YOUR OBJECTIVE
Extract and list every line that contains the word "shutter".

STORED DATA
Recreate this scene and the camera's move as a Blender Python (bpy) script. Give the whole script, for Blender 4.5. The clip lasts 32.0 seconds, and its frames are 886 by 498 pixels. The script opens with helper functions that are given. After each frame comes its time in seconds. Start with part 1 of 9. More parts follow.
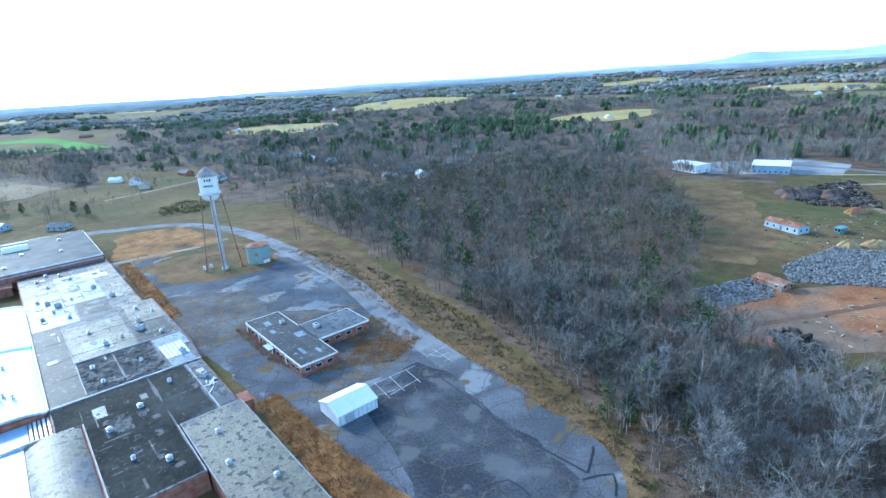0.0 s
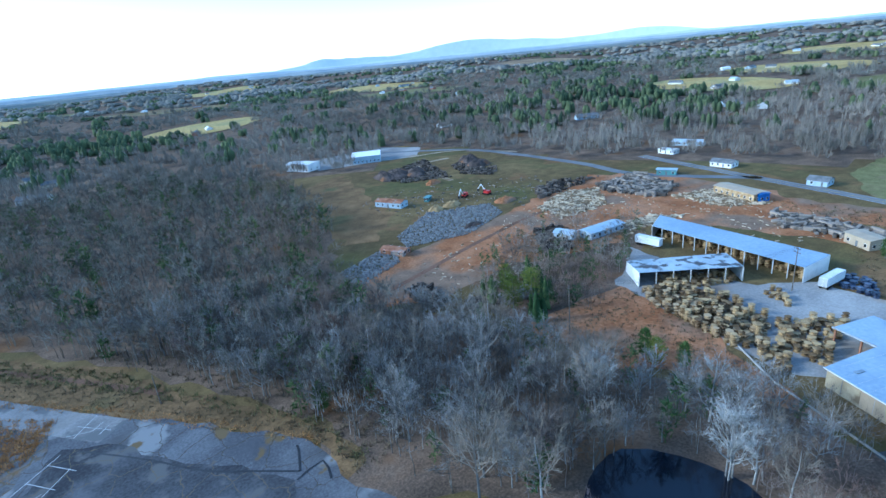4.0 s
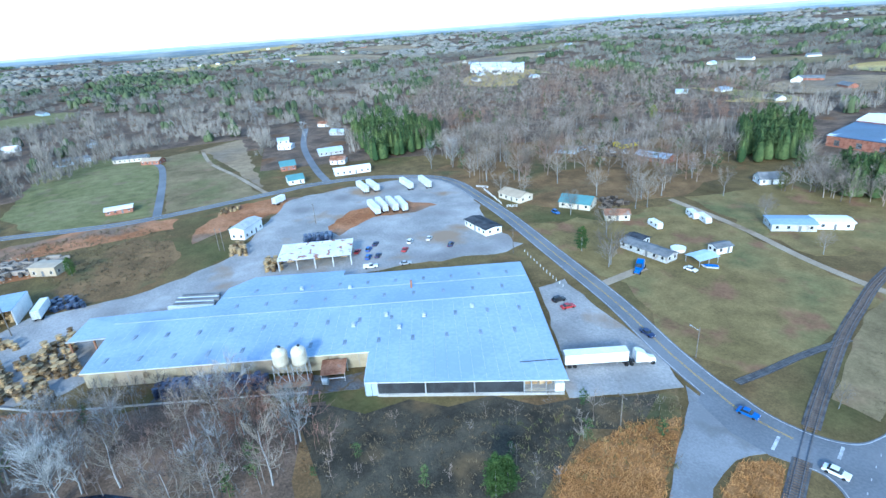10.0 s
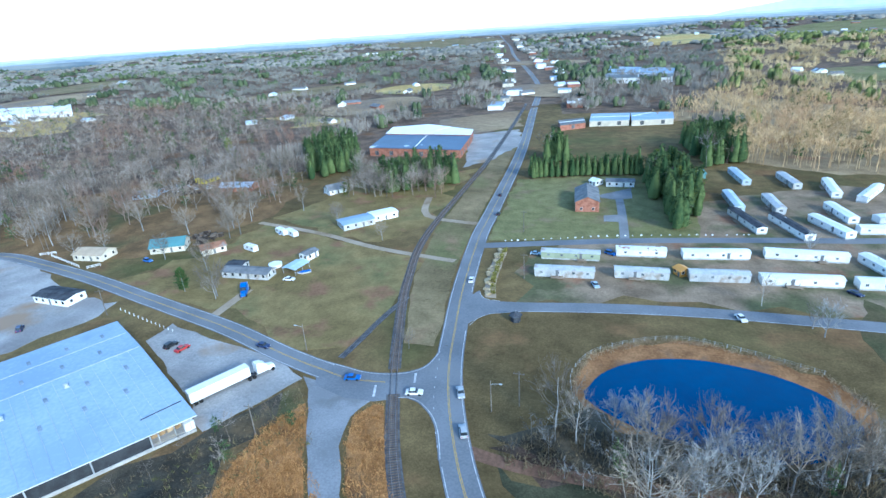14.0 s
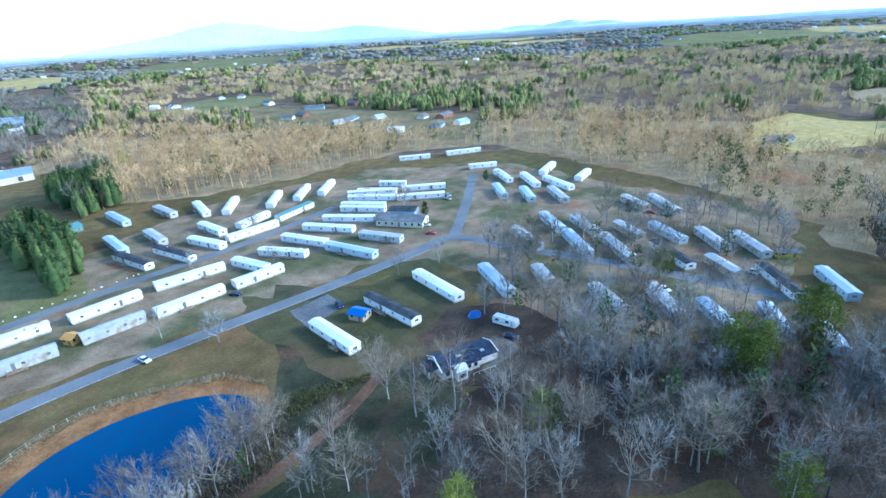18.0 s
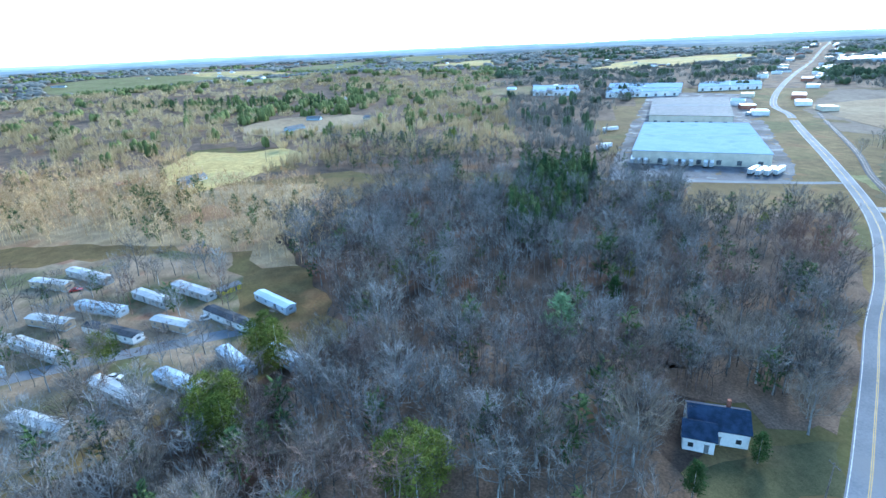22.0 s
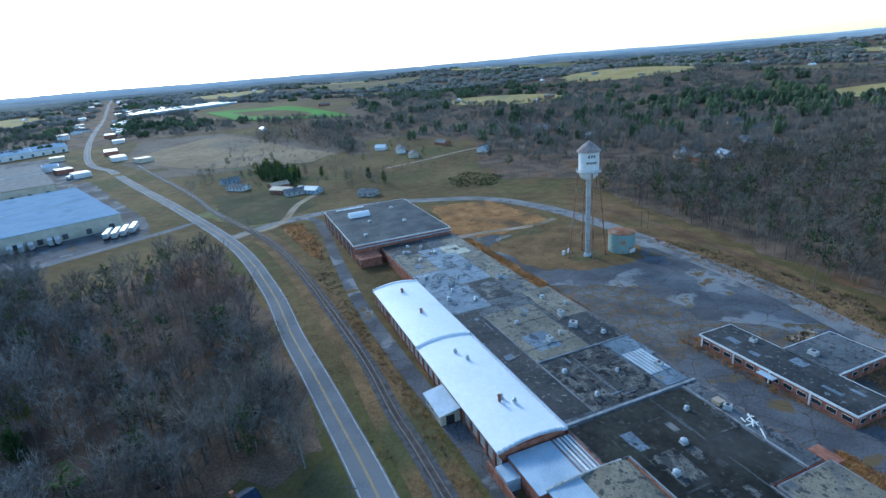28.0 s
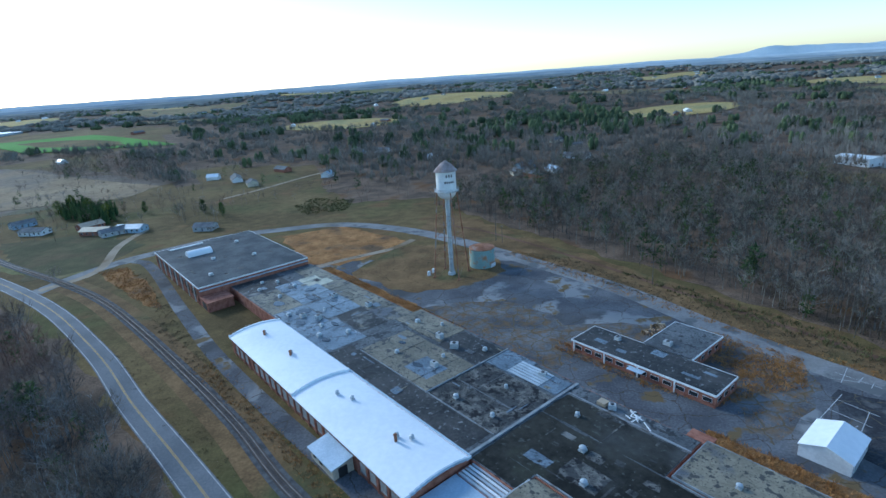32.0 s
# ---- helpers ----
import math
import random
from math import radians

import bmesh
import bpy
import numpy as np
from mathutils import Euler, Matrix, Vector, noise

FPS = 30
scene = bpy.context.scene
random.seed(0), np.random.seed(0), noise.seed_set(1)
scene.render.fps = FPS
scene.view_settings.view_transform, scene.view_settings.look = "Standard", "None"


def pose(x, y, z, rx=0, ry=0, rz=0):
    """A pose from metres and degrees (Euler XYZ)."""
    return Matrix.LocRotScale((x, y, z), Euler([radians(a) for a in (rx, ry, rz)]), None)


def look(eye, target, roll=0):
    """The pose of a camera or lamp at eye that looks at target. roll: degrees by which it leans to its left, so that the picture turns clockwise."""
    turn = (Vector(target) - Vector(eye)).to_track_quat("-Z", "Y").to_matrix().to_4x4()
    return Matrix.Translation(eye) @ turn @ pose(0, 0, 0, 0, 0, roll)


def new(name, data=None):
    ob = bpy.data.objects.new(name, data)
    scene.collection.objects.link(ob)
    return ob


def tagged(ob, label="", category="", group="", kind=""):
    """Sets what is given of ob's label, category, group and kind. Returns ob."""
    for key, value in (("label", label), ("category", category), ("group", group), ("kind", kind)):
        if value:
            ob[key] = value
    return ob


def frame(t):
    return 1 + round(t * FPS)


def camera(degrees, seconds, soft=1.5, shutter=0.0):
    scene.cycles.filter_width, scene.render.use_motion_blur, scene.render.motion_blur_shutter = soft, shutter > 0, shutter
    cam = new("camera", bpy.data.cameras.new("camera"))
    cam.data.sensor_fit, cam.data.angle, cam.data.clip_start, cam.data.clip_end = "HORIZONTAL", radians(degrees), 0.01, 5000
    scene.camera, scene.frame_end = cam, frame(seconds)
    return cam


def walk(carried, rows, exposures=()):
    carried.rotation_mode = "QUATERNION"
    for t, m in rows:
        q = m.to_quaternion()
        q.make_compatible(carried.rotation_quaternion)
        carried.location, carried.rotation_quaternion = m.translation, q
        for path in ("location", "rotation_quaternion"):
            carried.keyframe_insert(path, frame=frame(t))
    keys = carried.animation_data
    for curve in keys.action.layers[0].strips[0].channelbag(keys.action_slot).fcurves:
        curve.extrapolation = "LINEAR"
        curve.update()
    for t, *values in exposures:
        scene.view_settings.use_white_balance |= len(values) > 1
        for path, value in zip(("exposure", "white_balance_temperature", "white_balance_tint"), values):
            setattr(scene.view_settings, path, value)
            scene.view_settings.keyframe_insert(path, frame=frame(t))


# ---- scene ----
cam = camera(79.39, 32.0)


def aim(x, y, z, yaw, pitch, roll):
    """The camera's pose: yaw to the left of +y, pitch up, roll, in degrees."""
    return Matrix.Translation((x, y, z)) @ pose(0, 0, 0, 0, 0, yaw) @ pose(0, 0, 0, 90 + pitch) @ pose(0, 0, 0, 0, 0, roll)


# seconds, x, y, z, yaw, pitch, roll
PATH = [
    (0, 0.00, 0.00, 81.00, -0.002, -17.784, -3.762),
    (0.5, 0.07, -0.30, 81.38, -6.217, -18.240, -4.229),
    (1, -0.06, -0.58, 81.59, -9.733, -18.505, -4.383),
    (1.5, -0.31, -0.81, 81.61, -13.562, -18.726, -4.587),
    (2, -0.72, -1.06, 81.45, -17.765, -18.959, -4.817),
    (2.5, -1.51, -1.49, 81.07, -22.705, -19.146, -5.088),
    (4.5, -6.09, -1.57, 81.34, -47.408, -20.617, -5.812),
    (5, -7.43, -1.78, 80.98, -56.211, -21.144, -5.701),
    (5.5, -8.95, -2.02, 80.54, -65.298, -21.579, -4.951),
    (6, -10.75, -2.18, 80.17, -74.150, -21.852, -5.278),
    (6.5, -12.41, -2.31, 80.18, -80.471, -22.074, -5.083),
    (7, -14.00, -2.39, 80.63, -88.858, -22.491, -4.966),
    (7.5, -15.55, -2.36, 81.16, -95.293, -22.763, -4.810),
    (8, -17.10, -2.37, 81.49, -101.615, -22.877, -4.646),
    (8.5, -18.63, -2.38, 81.66, -106.057, -22.862, -4.476),
    (9, -20.37, -2.47, 81.84, -110.946, -22.817, -4.316),
    (9.5, -21.96, -2.64, 82.12, -115.081, -22.810, -4.269),
    (10, -23.77, -2.62, 82.39, -119.531, -22.754, -4.166),
    (10.5, -25.39, -2.31, 82.62, -123.414, -22.643, -4.040),
    (11, -27.02, -1.96, 82.94, -128.207, -22.558, -3.915),
    (11.5, -28.72, -1.51, 83.24, -131.871, -22.419, -3.831),
    (12, -30.64, -0.96, 83.48, -136.418, -22.286, -3.783),
    (12.5, -32.47, -0.49, 83.78, -140.954, -22.193, -3.791),
    (13, -34.41, 0.30, 84.16, -147.527, -22.212, -3.808),
    (13.5, -36.13, 1.05, 84.52, -153.683, -22.287, -3.850),
    (14, -38.15, 2.53, 85.05, -161.783, -22.410, -3.775),
    (14.5, -40.11, 3.61, 85.14, -169.490, -22.457, -3.746),
    (15, -42.37, 4.63, 84.87, -179.168, -22.422, -3.665),
    (15.5, -44.37, 5.51, 84.82, -186.838, -22.448, -3.584),
    (17.5, -55.83, 6.05, 85.20, -213.555, -22.364, -3.910),
    (18, -58.13, 6.18, 85.08, -220.655, -22.306, -3.406),
    (18.5, -60.41, 6.65, 85.06, -225.689, -22.152, -3.257),
    (19, -62.88, 7.31, 85.08, -231.334, -21.897, -3.120),
    (19.5, -65.31, 7.99, 85.18, -236.673, -21.783, -3.058),
    (20, -67.94, 8.61, 85.24, -244.563, -21.640, -2.977),
    (20.5, -70.49, 9.11, 85.20, -251.866, -21.564, -3.067),
    (21, -72.55, 9.61, 85.07, -260.865, -21.306, -2.700),
    (21.5, -74.50, 10.13, 84.91, -268.634, -21.157, -2.554),
    (22, -76.42, 10.93, 84.94, -277.293, -20.935, -2.560),
    (22.5, -78.22, 11.70, 85.10, -283.532, -20.832, -2.667),
    (23, -80.03, 12.35, 85.43, -289.386, -20.630, -2.644),
    (23.5, -81.88, 12.87, 85.78, -293.827, -20.513, -2.599),
    (24, -83.85, 13.49, 85.81, -299.203, -20.304, -2.632),
    (24.5, -85.98, 14.42, 85.37, -304.563, -20.156, -2.634),
    (25, -88.14, 15.50, 84.81, -310.223, -19.855, -2.874),
    (25.5, -90.25, 16.45, 84.00, -314.848, -19.582, -3.267),
    (27.5, -96.33, 18.84, 84.51, -331.086, -19.140, -4.052),
    (28, -97.57, 19.83, 84.05, -342.017, -19.375, -4.589),
    (28.5, -98.92, 20.65, 83.82, -351.330, -19.657, -4.918),
    (29, -100.25, 21.57, 83.70, -354.674, -19.547, -4.857),
    (29.5, -101.44, 22.37, 83.60, -356.341, -19.362, -4.732),
    (30, -102.66, 23.24, 83.37, -358.210, -19.144, -4.617),
    (30.5, -103.83, 24.07, 83.23, -358.946, -18.908, -4.442),
    (31, -105.00, 25.02, 83.10, -359.245, -18.614, -4.274),
    (31.5, -105.98, 25.82, 82.99, -359.427, -18.416, -4.129),
    (32, -106.90, 26.65, 82.71, -359.661, -18.111, -4.022),
]
EXPOSURES = [(0, 1.6, 4850, 0), (1, 1.25, 4600, 0), (4, 1.15, 4650, 0), (7, 1.45, 4750, 0), (9, 1.55, 4850, 0), (15, 1.45, 4950, 0), (19, 1.7, 4900, 0), (23, 1.85, 4950, 0), (28, 0.65, 5000, 0), (32, 0.5, 4950, 0)]
walk(cam, [(t, aim(*p)) for t, *p in PATH], EXPOSURES)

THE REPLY
def camera(degrees, seconds, soft=1.5, shutter=0.0):
    scene.cycles.filter_width, scene.render.use_motion_blur, scene.render.motion_blur_shutter = soft, shutter > 0, shutter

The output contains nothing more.